The collection of mugs sitting in your kitchen cabinet likely includes a handful of Ikea pieces, maybe a sloppy teacup that your ex made in a college pottery class, and probably a diverse spread of promotional mugs that came free at some event you only remember due to its corresponding ceramics. The net worth is 20 bucks on a good day.
The U.S. Air Force, however, is spending $1,280 a unit. And apparently, service members keep dropping them, which has cost the military branch $326,785 in mug replacements in only the last two years. We could probably send six smart kids to college for free if the Air Force got better at not dropping mugs.
In September, news reports indicated that Fairfield, California’s 60th Aerial Port Squadron spent $56,000 on metal coffee mugs over the past three years. The Air Force then spent $9,630 on a set of ten mugs two years ago, and $32,000 this year for 25 more of the things.
If you’re wondering why these exceptionally fragile mugs cost the equivalent of monthly rent in Manhattan, it’s because they plug directly into the outlets on Cargo planes in order to self-heat. To put it simply, your coffee won’t get cold. And while admittedly your caffeine intake is extremely important if you’re going to operate an airplane late at night, is the suitable temperature of your English Breakfast Tea worth $1,280?
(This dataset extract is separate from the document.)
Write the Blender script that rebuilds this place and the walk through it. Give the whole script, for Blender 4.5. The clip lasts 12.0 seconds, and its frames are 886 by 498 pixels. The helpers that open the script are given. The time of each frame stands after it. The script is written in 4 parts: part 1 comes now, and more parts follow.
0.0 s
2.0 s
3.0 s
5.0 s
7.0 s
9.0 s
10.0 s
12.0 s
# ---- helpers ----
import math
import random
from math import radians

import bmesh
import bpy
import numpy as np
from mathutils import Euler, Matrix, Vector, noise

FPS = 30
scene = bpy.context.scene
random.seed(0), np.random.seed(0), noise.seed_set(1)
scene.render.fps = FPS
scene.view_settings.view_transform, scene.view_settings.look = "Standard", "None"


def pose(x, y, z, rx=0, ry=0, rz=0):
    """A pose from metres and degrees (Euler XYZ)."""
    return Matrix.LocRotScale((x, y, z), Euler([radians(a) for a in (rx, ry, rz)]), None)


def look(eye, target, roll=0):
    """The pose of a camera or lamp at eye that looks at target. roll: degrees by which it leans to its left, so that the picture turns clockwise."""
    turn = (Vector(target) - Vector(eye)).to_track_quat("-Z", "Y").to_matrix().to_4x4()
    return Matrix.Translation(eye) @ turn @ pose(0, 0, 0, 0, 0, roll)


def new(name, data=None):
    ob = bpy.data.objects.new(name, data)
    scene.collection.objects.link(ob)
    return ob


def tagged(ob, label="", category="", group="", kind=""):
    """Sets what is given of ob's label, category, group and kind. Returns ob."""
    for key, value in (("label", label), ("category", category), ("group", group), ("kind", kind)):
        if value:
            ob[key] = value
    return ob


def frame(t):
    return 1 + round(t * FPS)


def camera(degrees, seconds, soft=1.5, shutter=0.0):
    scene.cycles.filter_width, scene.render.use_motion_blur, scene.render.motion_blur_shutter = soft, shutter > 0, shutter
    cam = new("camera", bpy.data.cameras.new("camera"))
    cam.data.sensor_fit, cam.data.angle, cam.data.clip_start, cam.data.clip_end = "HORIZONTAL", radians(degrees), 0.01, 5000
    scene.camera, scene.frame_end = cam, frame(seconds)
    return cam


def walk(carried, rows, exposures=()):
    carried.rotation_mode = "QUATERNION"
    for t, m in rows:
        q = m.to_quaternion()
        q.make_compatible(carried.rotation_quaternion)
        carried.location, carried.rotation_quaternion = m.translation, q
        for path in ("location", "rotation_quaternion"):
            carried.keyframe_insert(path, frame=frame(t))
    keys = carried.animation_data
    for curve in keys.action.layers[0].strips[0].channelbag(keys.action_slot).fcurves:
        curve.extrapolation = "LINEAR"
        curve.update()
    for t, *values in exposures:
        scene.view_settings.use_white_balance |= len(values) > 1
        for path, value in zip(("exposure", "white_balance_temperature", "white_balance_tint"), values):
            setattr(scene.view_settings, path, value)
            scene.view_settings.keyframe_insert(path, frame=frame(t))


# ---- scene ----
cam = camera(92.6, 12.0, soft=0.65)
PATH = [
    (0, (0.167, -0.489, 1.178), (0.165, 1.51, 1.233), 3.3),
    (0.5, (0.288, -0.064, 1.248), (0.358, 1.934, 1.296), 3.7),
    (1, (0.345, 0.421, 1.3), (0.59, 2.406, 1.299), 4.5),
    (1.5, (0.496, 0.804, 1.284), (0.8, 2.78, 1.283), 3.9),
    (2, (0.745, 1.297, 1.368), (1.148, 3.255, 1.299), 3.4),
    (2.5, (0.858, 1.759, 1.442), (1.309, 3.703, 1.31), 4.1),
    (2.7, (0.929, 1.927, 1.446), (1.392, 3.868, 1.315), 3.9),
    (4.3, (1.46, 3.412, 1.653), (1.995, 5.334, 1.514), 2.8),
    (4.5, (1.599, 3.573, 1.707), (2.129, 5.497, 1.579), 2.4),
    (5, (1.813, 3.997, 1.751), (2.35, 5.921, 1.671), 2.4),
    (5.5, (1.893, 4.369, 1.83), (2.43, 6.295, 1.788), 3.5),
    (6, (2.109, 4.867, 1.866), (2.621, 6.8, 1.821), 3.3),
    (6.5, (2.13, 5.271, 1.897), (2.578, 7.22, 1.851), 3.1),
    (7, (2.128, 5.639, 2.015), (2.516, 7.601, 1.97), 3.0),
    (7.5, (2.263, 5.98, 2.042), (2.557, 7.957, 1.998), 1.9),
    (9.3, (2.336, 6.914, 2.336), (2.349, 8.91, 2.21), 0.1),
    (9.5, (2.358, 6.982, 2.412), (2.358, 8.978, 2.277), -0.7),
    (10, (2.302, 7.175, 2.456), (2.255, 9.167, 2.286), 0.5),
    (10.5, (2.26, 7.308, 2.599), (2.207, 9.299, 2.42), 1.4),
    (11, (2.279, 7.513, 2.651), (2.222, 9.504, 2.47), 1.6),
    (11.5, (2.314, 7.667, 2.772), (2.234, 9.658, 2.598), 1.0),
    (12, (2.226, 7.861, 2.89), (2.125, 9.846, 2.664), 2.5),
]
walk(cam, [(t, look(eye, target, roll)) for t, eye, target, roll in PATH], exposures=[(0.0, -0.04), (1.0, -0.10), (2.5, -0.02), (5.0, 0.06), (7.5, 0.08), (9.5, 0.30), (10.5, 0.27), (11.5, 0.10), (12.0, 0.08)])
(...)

And why are the lavish mugs more susceptible to shattering than the Tostitos salsa jar you’ve been drinking coffee out of for the past three years?
In response the reports, Iowa Sen. Chuck Grassley took it upon himself to write a letter to the powers that be, chastising them for their poor use of capital. “Every dollar that is spent on overpriced spare parts or replacement hot cups is a dollar that should’ve been spent on ensuring our national defense,” he wrote.
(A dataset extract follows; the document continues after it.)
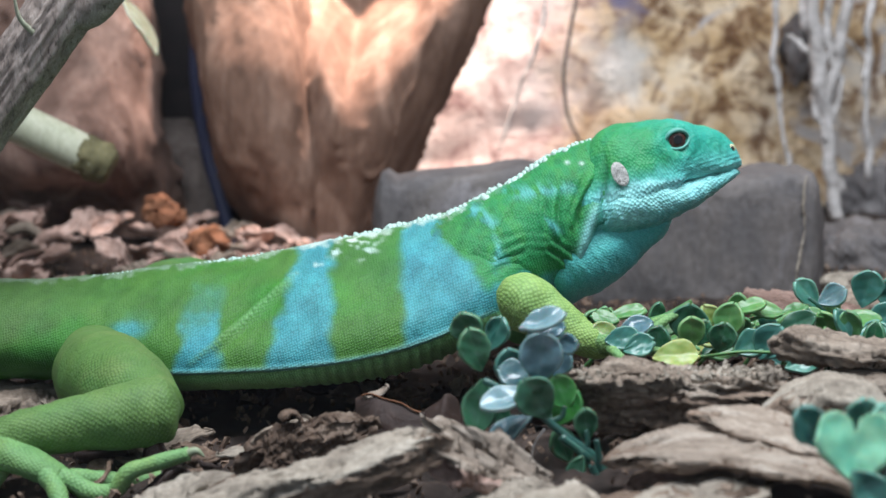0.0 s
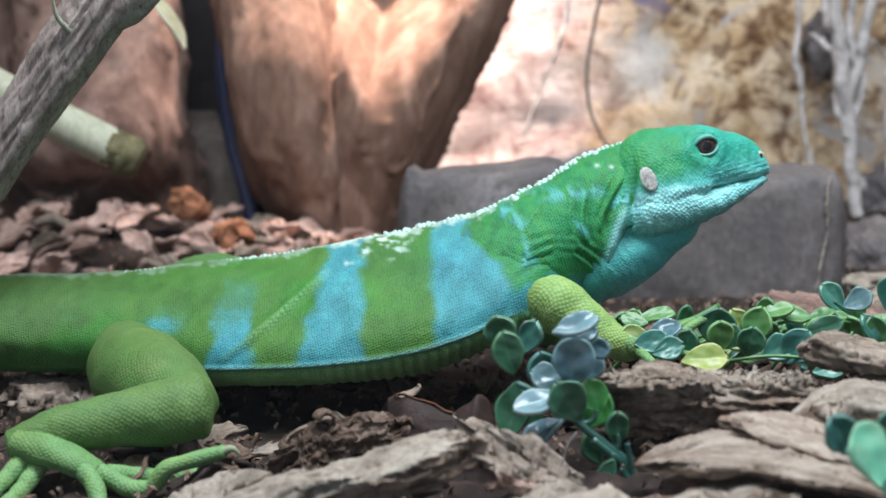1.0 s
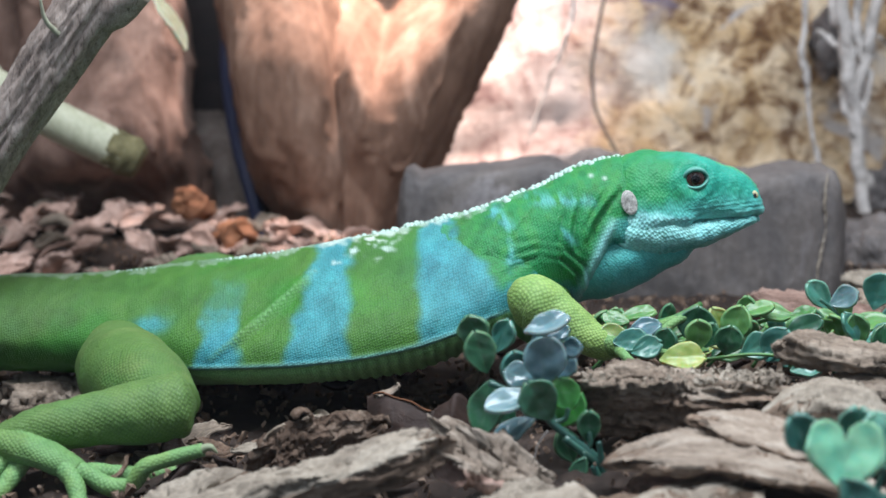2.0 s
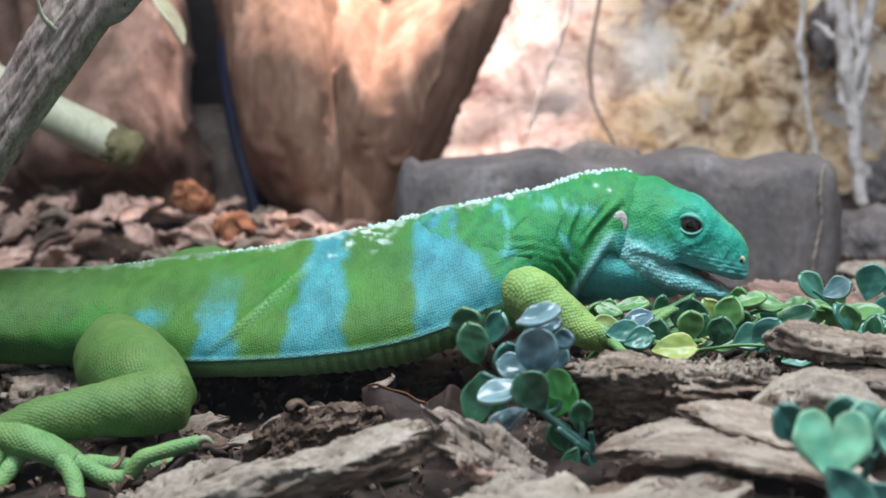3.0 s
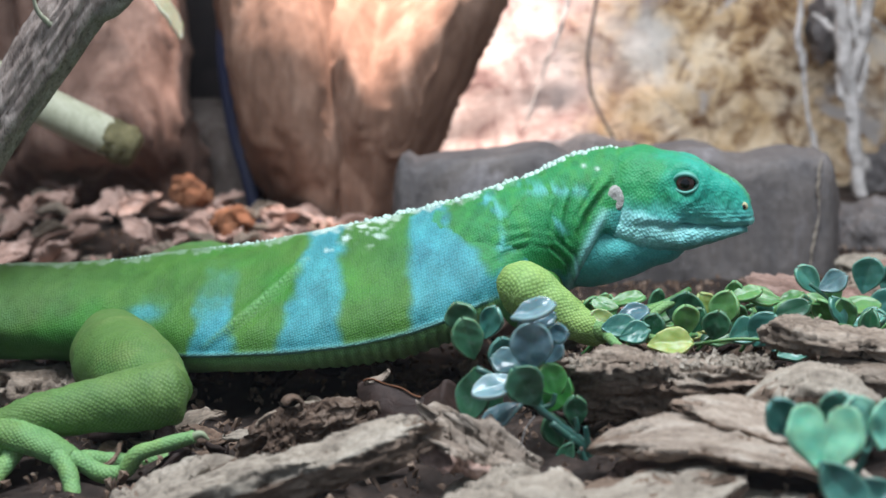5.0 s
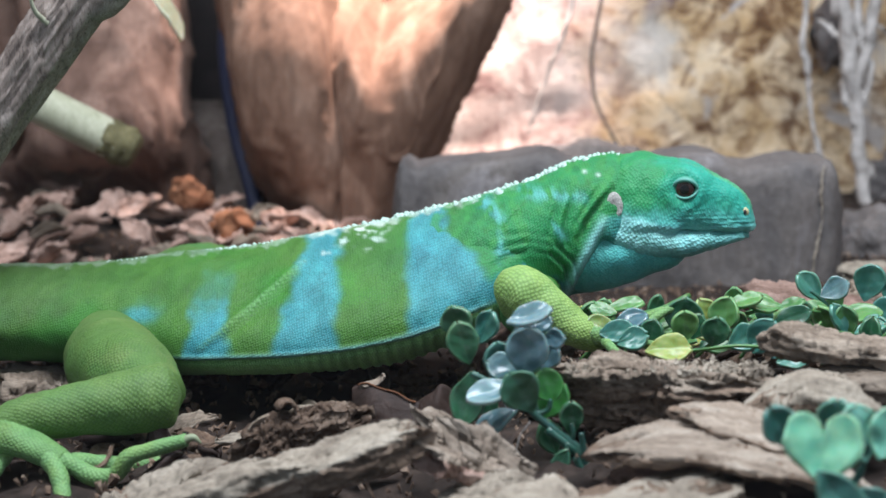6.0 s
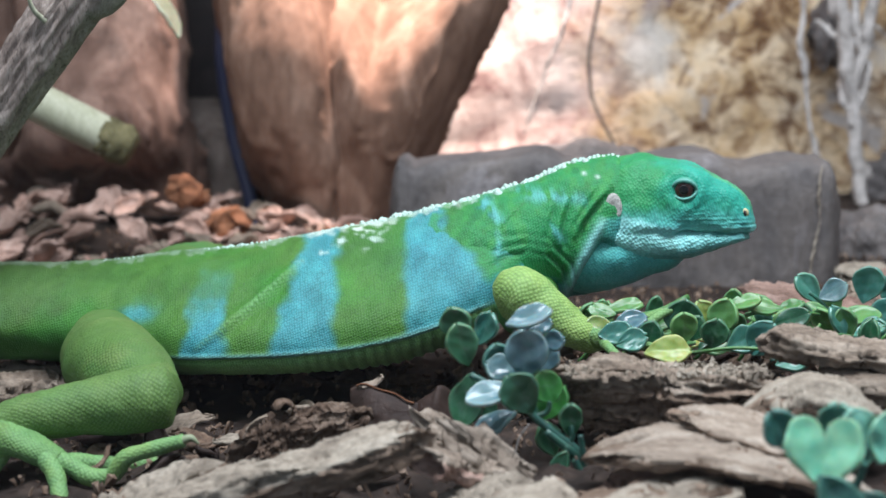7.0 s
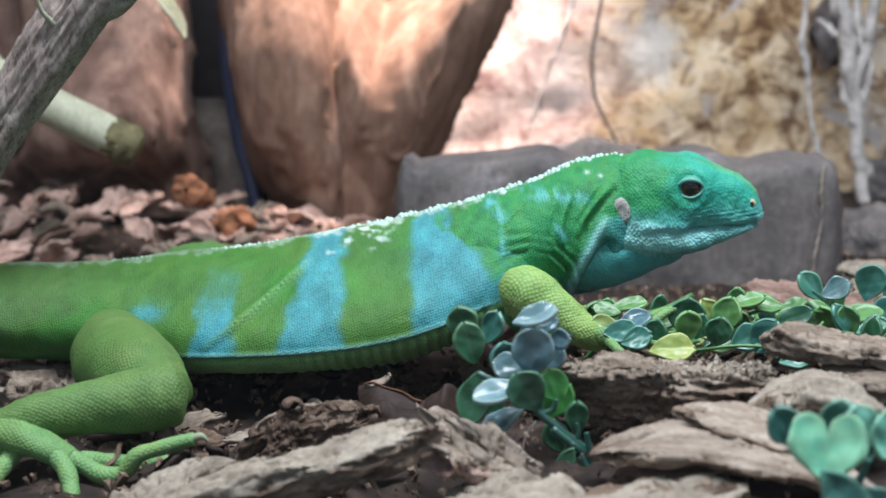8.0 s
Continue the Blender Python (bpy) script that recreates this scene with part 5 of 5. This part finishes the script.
        high = np.where(np.sin(a) > 0, radians(41), radians(38))
        gap = 1 / np.sqrt((np.cos(a) / radians(54)) ** 2 + (np.sin(a) / high) ** 2) + radians(5) * np.abs(np.cos(a)) ** 14
        th = gap[None] + np.linspace(0, 1, 16)[:, None] * (radians(104) - gap)[None]
        r = 0.00368 + 0.00022 * np.sin(np.linspace(0, 1, 16) * 9.5)[:, None] * smoothstep(1.0, 0.3, np.linspace(0, 1, 16))[:, None]
        q = np.stack([r * np.sin(th) * np.cos(a), s * 0.96 * r * np.cos(th), r * np.sin(th) * np.sin(a)], 2).reshape(-1, 3)
        piece("eyelid", mesh_of("eyelid", q, ring_faces(16, 56)[:-2], LID), head, (0.0194, s * 0.0073, 0.0066), "green scaly eyelid")
        c = np.stack([0.00372 * np.sin(gap) * np.cos(a), s * 0.96 * 0.00372 * np.cos(gap), 0.00372 * np.sin(gap) * np.sin(a)], 1)
        out = c / np.linalg.norm(c, axis=1, keepdims=True)
        side = np.cross(np.roll(c, -1, 0) - np.roll(c, 1, 0), out)
        side /= np.linalg.norm(side, axis=1, keepdims=True)
        thick = 0.00034 + 0.00026 * np.clip(np.sin(a), 0, 1)
        rv = np.concatenate([[c[m] + thick[m] * (np.cos(b) * out[m] + np.sin(b) * side[m]) for b in np.linspace(0, 2 * np.pi, 8, endpoint=False)] for m in range(56)])
        rf = [(m * 8 + b, (m + 1) % 56 * 8 + b, (m + 1) % 56 * 8 + (b + 1) % 8, m * 8 + (b + 1) % 8) for m in range(56) for b in range(8)]
        piece("eyelid_rim", mesh_of("eyelid_rim", rv, rf, LID_RIM), head, (0.0194, s * 0.0073, 0.0066), "pale mint rim of the eyelid")
        e = ball(1.0, (0, 0, 0), 16, 24, (0.0020, 0.0005, 0.0033))
        e[:, 1] += s * (0.00012 * waves(e, 0.0016, 103, 3) - 0.0004 * np.exp(-(e[:, 0] / 0.0009) ** 2 - ((e[:, 2] + 0.0006) / 0.0013) ** 2))
        piece("eardrum", mesh_of("eardrum", e, ring_faces(16, 24), EAR), head, pose(0.0020, s * 0.01175, 0.0024, s * 4, -10, s * -2), "oval whitish-grey eardrum")
        o = ball(1.0, (0, 0, 0), 14, 20, (0.0013, 0.0007, 0.0013))
        nostril = piece("nostril", mesh_of("nostril", o, ring_faces(14, 20), NOSE), head, (0.0342, s * 0.0039, 0.0004), "pale yellow nostril rim")
        hl = ball(1.0, (0.0003, s * 0.0004, 0), 10, 14, (0.0005, 0.0006, 0.0007))
        piece("nostril_hole", mesh_of("nostril_hole", hl, ring_faces(10, 14), HOLE), head, (0.0342, s * 0.0039, 0.0004))
    return head, jaw, tongue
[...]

Heather Wilson, the Secretary of the Air Force responded last week, explaining that, “Because [the mug] connects to the aircraft, replacements require FAA airworthiness certification. The Air Force has purchased 391 of these items since 2016 at a total cost of $326,785.”
Fortunately, the Force has discovered a 3D printing artist who thinks he can solve the problem. The mugs can’t be replaced with a printer, but the handles, which seem to be the most prone to shattering, can. “The handle we designed is stronger and capable of being printed at most Air Force bases,” 3D printer designer Nicholas Wright explained. A prototype has been sent over to the Air Force Life Cycle Management Center for review, so keep your fingers crossed.
On the bright side, Wilson explained in her letter that the bulk-purchasing of thousand-dollar mugs earns us a discount. In our most recent order, each cost us a mere $835.76. Phew.